Every once in a while, I take my dog, Juno, on a date. These outings are designed specifically for her. But, let’s be honest, I get a whole lot of joy out of our mini excursions, too.
Our most recent doggy date destination was Deer Isle, a town that encompasses a cluster of islands. Accessible by bridge, Deer Isle is home to a number of dog-friendly preserves, parks and beaches.
Our first stop of the day was impromptu. I’d just driven across the impressive Deer Isle-Sedgwick Bridge when I spotted a blue sign for Bridge End Park on my right. Interested to see the suspension bridge from a new angle, I turned into the parking lot and walked along the water’s edge with Juno on leash.
To my surprise, a spit of land led right underneath the bridge, where we wandered among barnacle-encrusted piers to a rock ledge covered with bright yellow lichen. It was a little strange hearing the rumble of vehicles passing overhead.
Constructed in the late 1930s, the bridge measures more than 2,500 feet long, with an 85-foot clearance about the water. It’s pretty magnificent.
From there, we headed to Shore Acres Preserve, which is owned and managed by the Island Heritage Trust. Founded in 1987, the land trust has since acquired conservation easements on more than 770 acres, protecting 13 miles of shoreline in Deer Isle and the neighboring island town, Stonington.
When researching places to go for our doggy date, I looked at the Island Heritage Trust’s website, islandheritagetrust.org, which includes a helpful section called “Where can I bring my dog?” Shore Acres Preserve was listed as a place where dogs can be off leash, if under strict voice control, from Oct. 1 to April 30, and on leash from May 1 to Sept. 30.
Juno, who struggles to listen to voice commands, has to be on leash at all times anyway.
I’d been to Shore Acres Preserve before, so I knew that it was an especially beautiful place with a grassy, rocky shoreline and a variety of wildlife habitats. It features about 2.5 miles of intersecting trails, including a loop that’s 1.5 miles long and travels along the shore for a good stretch.
We started our walk on the Goldthread Trail, which is named after a dainty spring wildflower that grows there in abundance. But in early April, it was a bit early for goldthread blossoms. So I settled for skunk cabbage.
In a soggy section of forest, where the trail turned into a series of narrow bog bridges, skunk cabbages were popping up all over the place. In Maine, skunk cabbage is one of the first plants to emerge in the spring. It’ll push right through the snow.
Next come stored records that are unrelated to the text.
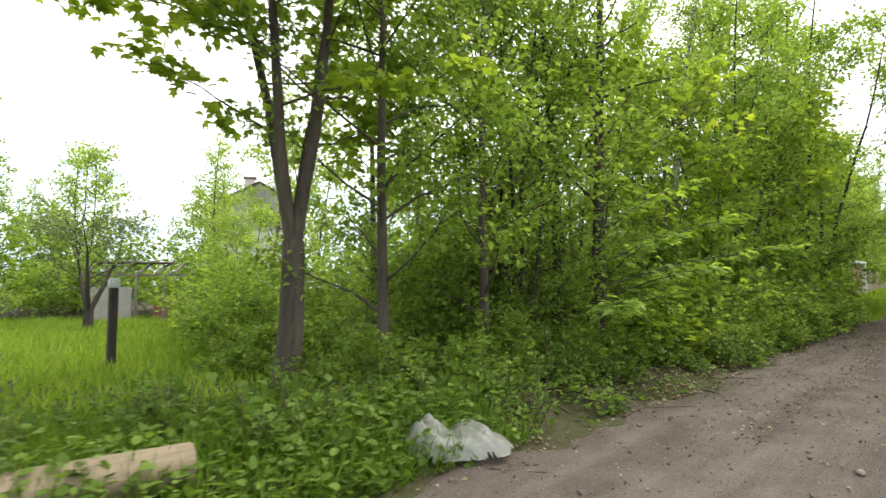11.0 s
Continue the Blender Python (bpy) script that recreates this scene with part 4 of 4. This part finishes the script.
def build_young_maple():
    """A thin maple whose low flat limbs reach out over the road's edge."""
    rng = np.random.default_rng(77)
    foot = np.array([24.3, 12.5, 0.0])
    root = thing("maple", pose(*foot[:2], ground_z(*foot[:2])), "young maple with flat sprays of broad leaves over the road", "tree")
    stem = bent(rng, (0, 0, -0.1), (0.02, -0.1, 1), 5.2, 8, 0.04, 0.02)
    T = Tubes()
    T.add(stem, np.linspace(0.045, 0.008, 9), 7)
    part("trunk", T.mesh("trunk"), bark_m, root)
    P, D = [], []
    for ex, ey, ez in ((0.95, -2.55, 1.8), (-0.1, -1.9, 1.5), (-1.9, -1.35, 1.05), (-1.0, -1.5, 1.9), (1.3, -1.8, 2.3), (0.6, -1.3, 1.15), (-1.2, -0.9, 2.7), (1.6, -1.0, 3.0), (-0.4, -1.4, 3.4), (0.8, -0.9, 4.1), (-1.0, -0.4, 4.4)):
        end = np.array([ex, ey, ez])
        a = along(stem, np.array([min(0.95, ez * 0.75 / 5.2)]))[0]
        mid = (a + end) / 2 + np.array([0, 0, 0.18])
        s = np.linspace(0, 1, 9)[:, None]
        limb = a * (1 - s) ** 2 + 2 * mid * s * (1 - s) + end * s ** 2
        L = Tubes()
        L.add(limb, np.linspace(0.014, 0.003, 9), 5)
        part("limb", L.mesh("limb"), bark_m, root)
        m = 75
        t = 1 - 0.75 * rng.uniform(0, 1, m) ** 1.3
        out = unit((end - a) * np.array([1, 1, 0]))
        side = np.array([-out[1], out[0], 0])
        off = rng.normal(0, 0.30, m) * (1.25 - t)
        P.append(along(limb, t) + side * off[:, None] + np.array([0, 0, 1]) * rng.normal(-0.03, 0.05, m)[:, None])
        D.append(out[None] + side * (np.sign(off) * 0.7)[:, None] + rng.normal(0, 0.3, (m, 3)) + np.array([0, 0, -0.22]))
    P, D = np.concatenate(P), np.concatenate(D)
    n = len(P)
    size = 0.15 * rng.uniform(0.6, 1.25, n)
    tagged(part("foliage", leaves("foliage", P, D, rng.normal(0, 0.18, (n, 3)) + np.array([0, 0, 1.0]), size, size * 0.95, "maple"), leaf_wood, root), kind="stuff")


build_young_maple()
for x, y, sz in ((30.2, 3.5, 0.4), (30.9, 2.9, 0.5)):
    put_copy(shrub[2], x, y, rnd.uniform(0, 6), sz)

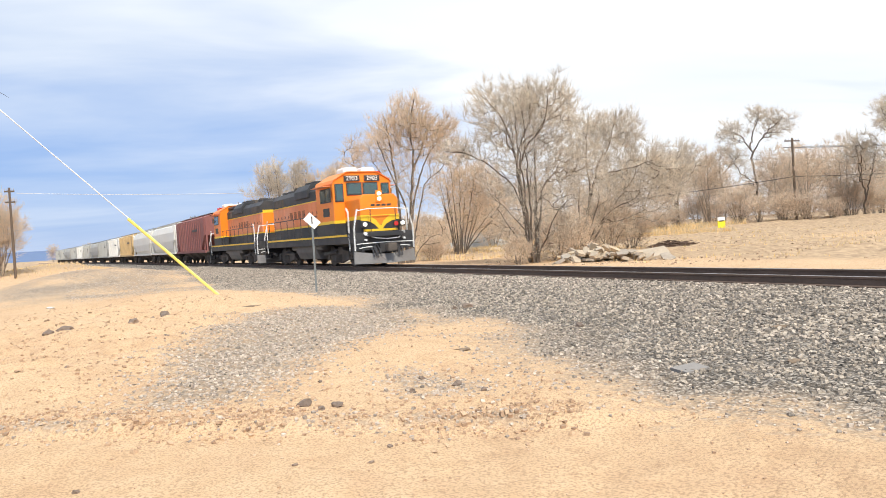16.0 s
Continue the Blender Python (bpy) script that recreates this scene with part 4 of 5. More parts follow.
# ---- distance: shed, roadside lot, hills ----
def build_distance():
    wall = material("pale_wall", (0.66, 0.60, 0.52), 0.9, vary=0.08)
    roof = material("dark_roof", (0.10, 0.09, 0.085), 0.85, vary=0.15)
    dark = material("dark_opening", (0.03, 0.03, 0.035), 0.6)
    t = thing("shed", "low pale shed with a flat dark roof", "building", stand(-2.5, 150, 4, 0.0))
    part("wall", box(-2.6, 2.6, -3, 3, -0.3, 2.3), wall, t)
    part("roof", box(-3.0, 3.0, -3.6, 3.4, 2.3, 2.75), roof, t)
    part("door", box(-2.0, -1.0, -3.03, -2.99, 0, 1.9), dark, t)
    part("window", box(0.5, 1.6, -3.03, -2.99, 0.9, 1.7), dark, t)
    for x, y, w, h in [(-46, 420, 6, 2.2)]:
        t = thing("building", "distant low white building", "building", stand(x, y, 10))
        part("wall", box(-w, w, -4, 4, -0.5, h), WHITE, t)
        part("roof", prism([(-w - 0.5, h), (w + 0.5, h), (w - 1, h + 1.2), (-w + 1, h + 1.2)], -4.5, 4.5), roof, t)
        for u in (-0.6, -0.1, 0.5):
            part("window", box(u * w, u * w + 1.4, -4.04, -3.98, 1, 2.2), dark, t)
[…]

And as its name implies, it smells a bit ripe. But the scent serves to attract pollinators, something I saw firsthand as bees buzzed around the plant’s maroon, hood-like leaves on April 10. The early bee gets the skunk cabbage?
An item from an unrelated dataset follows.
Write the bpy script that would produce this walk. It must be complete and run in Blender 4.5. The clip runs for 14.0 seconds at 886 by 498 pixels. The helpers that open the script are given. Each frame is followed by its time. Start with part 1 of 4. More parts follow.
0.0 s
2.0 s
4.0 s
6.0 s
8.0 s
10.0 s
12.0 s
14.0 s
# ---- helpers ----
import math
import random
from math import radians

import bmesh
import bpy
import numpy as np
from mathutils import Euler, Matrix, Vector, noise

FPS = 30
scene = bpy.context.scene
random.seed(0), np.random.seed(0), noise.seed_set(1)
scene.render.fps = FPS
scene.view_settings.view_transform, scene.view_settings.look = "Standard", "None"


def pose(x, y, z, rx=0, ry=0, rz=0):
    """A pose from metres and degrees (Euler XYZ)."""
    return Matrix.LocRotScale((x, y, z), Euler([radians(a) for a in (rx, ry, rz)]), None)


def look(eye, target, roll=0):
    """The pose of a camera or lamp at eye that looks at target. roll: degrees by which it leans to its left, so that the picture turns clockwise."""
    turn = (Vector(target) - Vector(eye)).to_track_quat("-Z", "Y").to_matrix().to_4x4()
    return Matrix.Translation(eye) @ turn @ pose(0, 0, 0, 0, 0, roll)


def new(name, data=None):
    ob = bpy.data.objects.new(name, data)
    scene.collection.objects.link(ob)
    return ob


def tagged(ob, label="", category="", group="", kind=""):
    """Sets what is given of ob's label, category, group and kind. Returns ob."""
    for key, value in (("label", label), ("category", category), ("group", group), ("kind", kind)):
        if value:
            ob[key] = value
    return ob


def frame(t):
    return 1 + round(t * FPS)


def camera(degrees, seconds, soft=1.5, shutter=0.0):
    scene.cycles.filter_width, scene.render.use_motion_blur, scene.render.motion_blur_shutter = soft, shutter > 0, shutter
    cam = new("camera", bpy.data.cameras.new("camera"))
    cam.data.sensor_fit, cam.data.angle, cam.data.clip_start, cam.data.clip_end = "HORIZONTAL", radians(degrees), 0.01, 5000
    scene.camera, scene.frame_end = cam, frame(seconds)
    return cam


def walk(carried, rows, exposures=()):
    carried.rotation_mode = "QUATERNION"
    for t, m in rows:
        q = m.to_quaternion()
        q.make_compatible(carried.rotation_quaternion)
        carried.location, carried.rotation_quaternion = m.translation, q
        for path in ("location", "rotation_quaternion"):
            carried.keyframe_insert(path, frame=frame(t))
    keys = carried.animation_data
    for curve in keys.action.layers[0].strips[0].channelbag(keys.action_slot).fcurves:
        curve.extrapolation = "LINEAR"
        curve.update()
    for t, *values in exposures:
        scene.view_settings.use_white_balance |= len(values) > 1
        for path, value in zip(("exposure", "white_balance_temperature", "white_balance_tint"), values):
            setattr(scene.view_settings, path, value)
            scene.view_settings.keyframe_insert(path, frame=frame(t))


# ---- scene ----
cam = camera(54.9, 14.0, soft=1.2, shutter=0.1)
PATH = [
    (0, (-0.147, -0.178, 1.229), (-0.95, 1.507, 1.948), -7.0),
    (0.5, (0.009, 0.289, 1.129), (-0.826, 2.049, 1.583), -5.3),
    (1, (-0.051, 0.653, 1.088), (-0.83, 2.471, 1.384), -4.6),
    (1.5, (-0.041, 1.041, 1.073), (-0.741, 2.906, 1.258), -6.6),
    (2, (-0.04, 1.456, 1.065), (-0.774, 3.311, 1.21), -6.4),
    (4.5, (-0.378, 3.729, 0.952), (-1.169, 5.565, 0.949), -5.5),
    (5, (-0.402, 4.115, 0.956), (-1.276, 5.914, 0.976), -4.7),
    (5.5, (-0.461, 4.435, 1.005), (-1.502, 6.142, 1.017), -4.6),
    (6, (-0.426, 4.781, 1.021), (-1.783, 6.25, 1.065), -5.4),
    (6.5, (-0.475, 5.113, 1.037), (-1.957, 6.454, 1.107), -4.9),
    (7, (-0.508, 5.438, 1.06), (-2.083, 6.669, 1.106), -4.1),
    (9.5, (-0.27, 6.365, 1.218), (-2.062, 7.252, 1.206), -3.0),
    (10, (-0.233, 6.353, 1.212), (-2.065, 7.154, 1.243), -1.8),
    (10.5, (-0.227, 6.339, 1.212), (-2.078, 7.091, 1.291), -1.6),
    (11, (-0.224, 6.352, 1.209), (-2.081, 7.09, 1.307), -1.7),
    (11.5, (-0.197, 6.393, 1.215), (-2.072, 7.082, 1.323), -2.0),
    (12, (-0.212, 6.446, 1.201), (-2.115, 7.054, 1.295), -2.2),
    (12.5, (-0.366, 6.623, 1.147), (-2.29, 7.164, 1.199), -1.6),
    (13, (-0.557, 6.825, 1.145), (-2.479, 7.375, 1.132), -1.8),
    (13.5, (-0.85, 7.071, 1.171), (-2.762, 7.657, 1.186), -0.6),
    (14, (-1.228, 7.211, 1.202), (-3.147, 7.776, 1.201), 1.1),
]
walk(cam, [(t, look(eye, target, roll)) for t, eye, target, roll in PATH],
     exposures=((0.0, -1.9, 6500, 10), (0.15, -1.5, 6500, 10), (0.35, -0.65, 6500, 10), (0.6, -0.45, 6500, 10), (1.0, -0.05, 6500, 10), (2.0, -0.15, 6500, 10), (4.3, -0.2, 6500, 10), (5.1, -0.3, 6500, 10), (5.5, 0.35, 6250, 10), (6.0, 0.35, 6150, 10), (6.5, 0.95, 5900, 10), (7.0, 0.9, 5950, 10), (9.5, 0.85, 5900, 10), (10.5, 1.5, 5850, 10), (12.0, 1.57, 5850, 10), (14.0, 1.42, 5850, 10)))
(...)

Just a bit farther down the trail, I noticed a number of beautiful red-belted polypores, which are tree mushrooms that display bands of bright orange. They’re super common throughout Maine, but always a delight to see.
This was Juno’s least favorite part of the date. Busy with photographing mushrooms and plants, I wasn’t paying nearly enough attention to her. It didn’t take long for her to make her impatience known with an incredibly high-pitched whine, akin to the shriek of an ill-designed tea kettle.
Soon enough, we were at the shore. As I navigated over humps of coarse pink granite, Juno waded through the shallows to nose at seaweed and waterlogged sticks. The water was a stunning blue-green, its surface marred by just a few ripples stirred up by the breeze.
At one point, Juno became spooked by something in the water. Muscles tense, she stood motionless as a floating object drew closer and closer. Eventually it grew near enough that I could see what it was: a mussel shell. Juno jumped back and ran. Then, for whatever reason, she gathered the courage to return to the floating shell, scoop it into her mouth, carry it to shore and spit it onto a pile of seaweed. Well done!
We followed the Shore Trail as it threaded through a shaded forest near the water’s edge. Along the way, several side trails led to views of the water. We took one out to a rock ledge, where I photographed a pair of bufflehead ducks. Then we sat in the sun and shared a chicken sandwich.
The last leg of our hike was on the Meadow Trail which led, unsurprisingly, through an old meadow. The Green Oak Trail and Stone Wall Trail branched off to our right, but we’ll save those for another day. I’m sure Juno wouldn’t mind going on another date to Deer Isle.